The problem -> Give the listing again exactly, omitting its images.

⁂

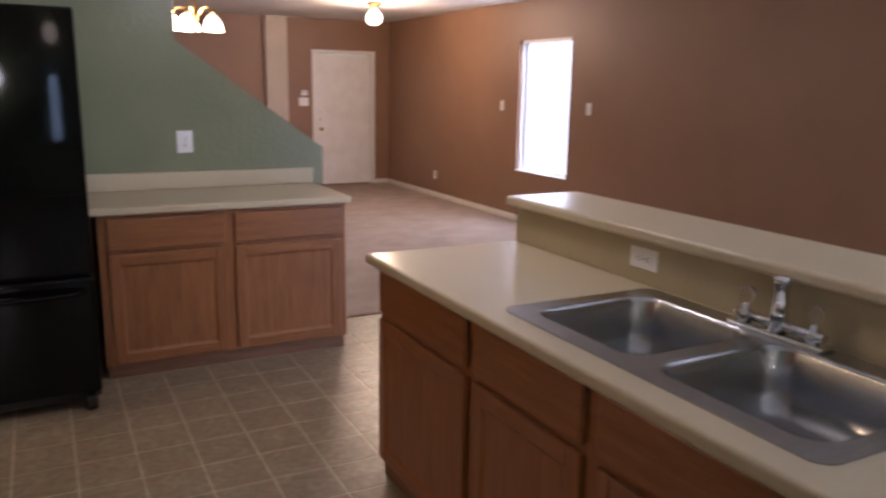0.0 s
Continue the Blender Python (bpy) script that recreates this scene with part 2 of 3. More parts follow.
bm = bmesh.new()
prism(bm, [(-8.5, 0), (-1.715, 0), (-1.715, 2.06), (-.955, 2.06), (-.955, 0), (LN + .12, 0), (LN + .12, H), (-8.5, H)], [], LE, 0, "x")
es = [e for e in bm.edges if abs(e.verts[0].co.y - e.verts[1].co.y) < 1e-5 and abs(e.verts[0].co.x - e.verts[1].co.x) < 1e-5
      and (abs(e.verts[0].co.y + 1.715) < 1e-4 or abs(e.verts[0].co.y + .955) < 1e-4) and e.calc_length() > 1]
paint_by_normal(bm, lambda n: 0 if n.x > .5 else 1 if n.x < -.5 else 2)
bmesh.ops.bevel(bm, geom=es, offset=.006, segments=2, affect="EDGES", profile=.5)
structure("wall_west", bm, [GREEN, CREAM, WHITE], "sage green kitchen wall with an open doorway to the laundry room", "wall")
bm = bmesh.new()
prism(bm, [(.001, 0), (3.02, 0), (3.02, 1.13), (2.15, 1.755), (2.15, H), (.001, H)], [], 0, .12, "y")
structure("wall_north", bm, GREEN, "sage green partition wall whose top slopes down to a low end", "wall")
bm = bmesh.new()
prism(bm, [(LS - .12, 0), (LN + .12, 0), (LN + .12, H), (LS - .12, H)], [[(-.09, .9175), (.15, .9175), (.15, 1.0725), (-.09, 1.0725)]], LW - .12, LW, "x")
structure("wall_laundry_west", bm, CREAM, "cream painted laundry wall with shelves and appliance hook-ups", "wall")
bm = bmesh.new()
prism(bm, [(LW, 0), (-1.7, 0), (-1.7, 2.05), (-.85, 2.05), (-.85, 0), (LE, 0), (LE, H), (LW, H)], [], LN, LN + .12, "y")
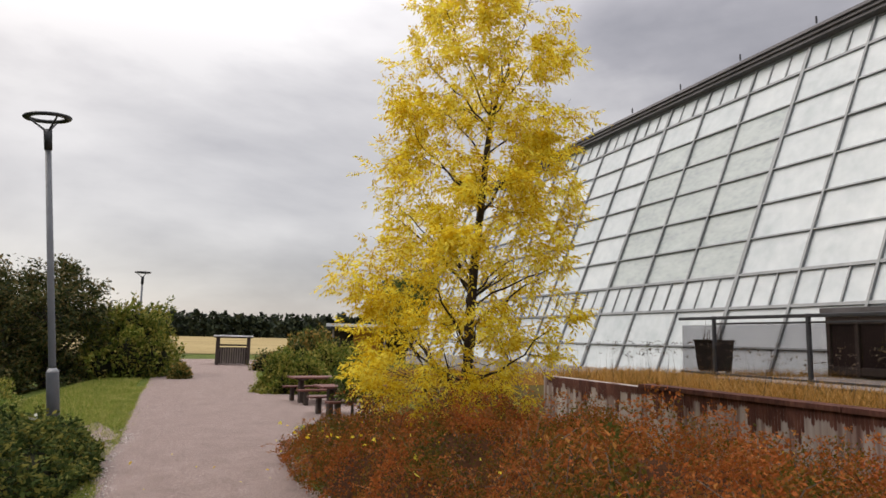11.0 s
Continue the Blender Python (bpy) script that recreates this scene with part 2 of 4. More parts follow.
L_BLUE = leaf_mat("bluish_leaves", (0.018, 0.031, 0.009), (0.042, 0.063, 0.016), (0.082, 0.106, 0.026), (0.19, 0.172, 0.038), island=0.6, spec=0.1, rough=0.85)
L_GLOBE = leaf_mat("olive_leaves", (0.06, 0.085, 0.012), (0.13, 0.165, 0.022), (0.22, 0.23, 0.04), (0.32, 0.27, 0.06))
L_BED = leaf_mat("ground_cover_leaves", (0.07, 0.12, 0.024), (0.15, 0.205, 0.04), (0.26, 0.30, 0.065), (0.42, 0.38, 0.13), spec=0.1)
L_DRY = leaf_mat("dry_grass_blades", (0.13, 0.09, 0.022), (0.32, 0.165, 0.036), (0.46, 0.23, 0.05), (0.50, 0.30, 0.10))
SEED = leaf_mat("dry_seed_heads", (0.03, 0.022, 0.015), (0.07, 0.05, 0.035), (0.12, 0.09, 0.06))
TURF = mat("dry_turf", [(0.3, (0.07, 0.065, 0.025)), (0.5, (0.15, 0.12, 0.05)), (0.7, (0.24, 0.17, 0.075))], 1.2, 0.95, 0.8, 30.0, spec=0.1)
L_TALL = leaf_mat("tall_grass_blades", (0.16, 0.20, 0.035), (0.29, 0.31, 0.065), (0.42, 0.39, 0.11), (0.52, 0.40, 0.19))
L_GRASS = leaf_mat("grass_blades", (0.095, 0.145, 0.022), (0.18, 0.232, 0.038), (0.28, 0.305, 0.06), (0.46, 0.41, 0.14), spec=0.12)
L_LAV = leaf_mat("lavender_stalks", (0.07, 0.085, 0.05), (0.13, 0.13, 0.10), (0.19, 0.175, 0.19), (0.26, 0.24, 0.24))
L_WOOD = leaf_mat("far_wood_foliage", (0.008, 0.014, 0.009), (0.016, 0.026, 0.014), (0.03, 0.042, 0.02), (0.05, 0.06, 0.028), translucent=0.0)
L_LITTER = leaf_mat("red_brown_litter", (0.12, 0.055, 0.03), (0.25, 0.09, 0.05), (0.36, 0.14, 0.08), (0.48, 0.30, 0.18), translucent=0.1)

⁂

Task solution ->
0.0 s
Continue the Blender Python (bpy) script that recreates this scene with part 2 of 3. More parts follow.
bm = bmesh.new()
prism(bm, [(-8.5, 0), (-1.715, 0), (-1.715, 2.06), (-.955, 2.06), (-.955, 0), (LN + .12, 0), (LN + .12, H), (-8.5, H)], [], LE, 0, "x")
es = [e for e in bm.edges if abs(e.verts[0].co.y - e.verts[1].co.y) < 1e-5 and abs(e.verts[0].co.x - e.verts[1].co.x) < 1e-5
      and (abs(e.verts[0].co.y + 1.715) < 1e-4 or abs(e.verts[0].co.y + .955) < 1e-4) and e.calc_length() > 1]
paint_by_normal(bm, lambda n: 0 if n.x > .5 else 1 if n.x < -.5 else 2)
bmesh.ops.bevel(bm, geom=es, offset=.006, segments=2, affect="EDGES", profile=.5)
structure("wall_west", bm, [GREEN, CREAM, WHITE], "sage green kitchen wall with an open doorway to the laundry room", "wall")
bm = bmesh.new()
prism(bm, [(.001, 0), (3.02, 0), (3.02, 1.13), (2.15, 1.755), (2.15, H), (.001, H)], [], 0, .12, "y")
structure("wall_north", bm, GREEN, "sage green partition wall whose top slopes down to a low end", "wall")
bm = bmesh.new()
prism(bm, [(LS - .12, 0), (LN + .12, 0), (LN + .12, H), (LS - .12, H)], [[(-.09, .9175), (.15, .9175), (.15, 1.0725), (-.09, 1.0725)]], LW - .12, LW, "x")
structure("wall_laundry_west", bm, CREAM, "cream painted laundry wall with shelves and appliance hook-ups", "wall")
bm = bmesh.new()
prism(bm, [(LW, 0), (-1.7, 0), (-1.7, 2.05), (-.85, 2.05), (-.85, 0), (LE, 0), (LE, H), (LW, H)], [], LN, LN + .12, "y")
11.0 s
Continue the Blender Python (bpy) script that recreates this scene with part 2 of 4. More parts follow.
L_BLUE = leaf_mat("bluish_leaves", (0.018, 0.031, 0.009), (0.042, 0.063, 0.016), (0.082, 0.106, 0.026), (0.19, 0.172, 0.038), island=0.6, spec=0.1, rough=0.85)
L_GLOBE = leaf_mat("olive_leaves", (0.06, 0.085, 0.012), (0.13, 0.165, 0.022), (0.22, 0.23, 0.04), (0.32, 0.27, 0.06))
L_BED = leaf_mat("ground_cover_leaves", (0.07, 0.12, 0.024), (0.15, 0.205, 0.04), (0.26, 0.30, 0.065), (0.42, 0.38, 0.13), spec=0.1)
L_DRY = leaf_mat("dry_grass_blades", (0.13, 0.09, 0.022), (0.32, 0.165, 0.036), (0.46, 0.23, 0.05), (0.50, 0.30, 0.10))
SEED = leaf_mat("dry_seed_heads", (0.03, 0.022, 0.015), (0.07, 0.05, 0.035), (0.12, 0.09, 0.06))
TURF = mat("dry_turf", [(0.3, (0.07, 0.065, 0.025)), (0.5, (0.15, 0.12, 0.05)), (0.7, (0.24, 0.17, 0.075))], 1.2, 0.95, 0.8, 30.0, spec=0.1)
L_TALL = leaf_mat("tall_grass_blades", (0.16, 0.20, 0.035), (0.29, 0.31, 0.065), (0.42, 0.39, 0.11), (0.52, 0.40, 0.19))
L_GRASS = leaf_mat("grass_blades", (0.095, 0.145, 0.022), (0.18, 0.232, 0.038), (0.28, 0.305, 0.06), (0.46, 0.41, 0.14), spec=0.12)
L_LAV = leaf_mat("lavender_stalks", (0.07, 0.085, 0.05), (0.13, 0.13, 0.10), (0.19, 0.175, 0.19), (0.26, 0.24, 0.24))
L_WOOD = leaf_mat("far_wood_foliage", (0.008, 0.014, 0.009), (0.016, 0.026, 0.014), (0.03, 0.042, 0.02), (0.05, 0.06, 0.028), translucent=0.0)
L_LITTER = leaf_mat("red_brown_litter", (0.12, 0.055, 0.03), (0.25, 0.09, 0.05), (0.36, 0.14, 0.08), (0.48, 0.30, 0.18), translucent=0.1)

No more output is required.